Тэчжу с любопытством наклонил голову. История казалась знакомой. У него возникло ощущение, что речь шла о нем, поэтому он продолжил читать, не в силах оторваться.
«И все же сила, которая поддерживает меня сейчас, – это воспоминания, которые мы создали. Вот сын бежит ко мне, его маленькие пухленькие ножки шлепают по саду, за которым ухаживала его мать. Вот он потерял свой первый зуб, вот бросает его на крышу[19]

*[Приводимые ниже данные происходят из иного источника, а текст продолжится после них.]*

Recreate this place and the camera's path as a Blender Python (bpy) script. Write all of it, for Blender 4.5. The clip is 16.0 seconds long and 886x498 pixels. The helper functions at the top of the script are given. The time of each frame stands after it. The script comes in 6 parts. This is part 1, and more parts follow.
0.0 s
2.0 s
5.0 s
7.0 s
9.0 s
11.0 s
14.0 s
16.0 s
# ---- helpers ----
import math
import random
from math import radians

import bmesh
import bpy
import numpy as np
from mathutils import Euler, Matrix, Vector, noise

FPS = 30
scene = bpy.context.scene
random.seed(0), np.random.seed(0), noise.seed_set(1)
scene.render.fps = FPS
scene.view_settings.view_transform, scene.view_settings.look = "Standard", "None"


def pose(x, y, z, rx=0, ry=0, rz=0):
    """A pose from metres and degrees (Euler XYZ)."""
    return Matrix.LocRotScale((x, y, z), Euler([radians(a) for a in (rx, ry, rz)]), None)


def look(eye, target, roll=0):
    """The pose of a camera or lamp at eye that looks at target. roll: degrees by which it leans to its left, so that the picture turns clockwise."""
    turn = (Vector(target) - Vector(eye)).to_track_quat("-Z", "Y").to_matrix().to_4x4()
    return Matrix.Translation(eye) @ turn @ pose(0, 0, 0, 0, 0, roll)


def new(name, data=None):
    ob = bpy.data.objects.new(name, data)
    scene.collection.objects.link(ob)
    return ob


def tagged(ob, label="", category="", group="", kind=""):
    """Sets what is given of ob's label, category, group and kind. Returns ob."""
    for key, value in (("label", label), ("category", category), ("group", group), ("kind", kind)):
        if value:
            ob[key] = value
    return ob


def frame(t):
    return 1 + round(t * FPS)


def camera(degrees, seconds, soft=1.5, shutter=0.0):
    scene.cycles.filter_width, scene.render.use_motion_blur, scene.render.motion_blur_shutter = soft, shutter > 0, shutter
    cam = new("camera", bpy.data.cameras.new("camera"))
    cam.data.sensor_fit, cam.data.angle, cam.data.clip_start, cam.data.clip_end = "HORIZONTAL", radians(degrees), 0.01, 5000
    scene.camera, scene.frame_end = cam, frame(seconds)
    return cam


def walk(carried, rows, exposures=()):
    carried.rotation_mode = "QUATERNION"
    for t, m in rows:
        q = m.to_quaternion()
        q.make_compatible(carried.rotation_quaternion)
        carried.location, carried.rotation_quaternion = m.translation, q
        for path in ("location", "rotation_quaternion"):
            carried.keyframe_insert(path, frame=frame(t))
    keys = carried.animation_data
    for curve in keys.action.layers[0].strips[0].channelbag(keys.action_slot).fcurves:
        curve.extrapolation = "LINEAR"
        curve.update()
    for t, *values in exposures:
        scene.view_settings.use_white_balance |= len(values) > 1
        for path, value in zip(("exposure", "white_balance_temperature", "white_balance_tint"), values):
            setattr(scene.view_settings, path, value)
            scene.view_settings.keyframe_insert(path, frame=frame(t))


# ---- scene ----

, и слезы у него текут ручьем. Вот отметки роста, которые мы делали на заборе и которые уже давно остаются прежними. Вот он с детской радостью играет с водой, промочив одежду, пока я поливаю деревья во дворе. Вот настаивает на том, чтобы обмотать снеговика шарфом, чтобы он не замерз, – шарфом, который связала его мама… Я мучительно скучаю по тем временам и знаю, что они навсегда остались в прошлом, эти воспоминания не дают мне чувствовать себя одиноким в своем одиночестве. Именно поэтому я превратился в сварливого, упрямого старика, твердо решившего защищать этот дом.Сынок, если вдруг ты когда-нибудь вернешься в прачечную и прочитаешь эти слова – и даже если не прочитаешь, – я очень хочу тебе кое-что сказать. Мне было больно видеть, как ты отправляешь своего ребенка далеко-далеко, отказываясь от совместных воспоминаний. Вот почему я был против.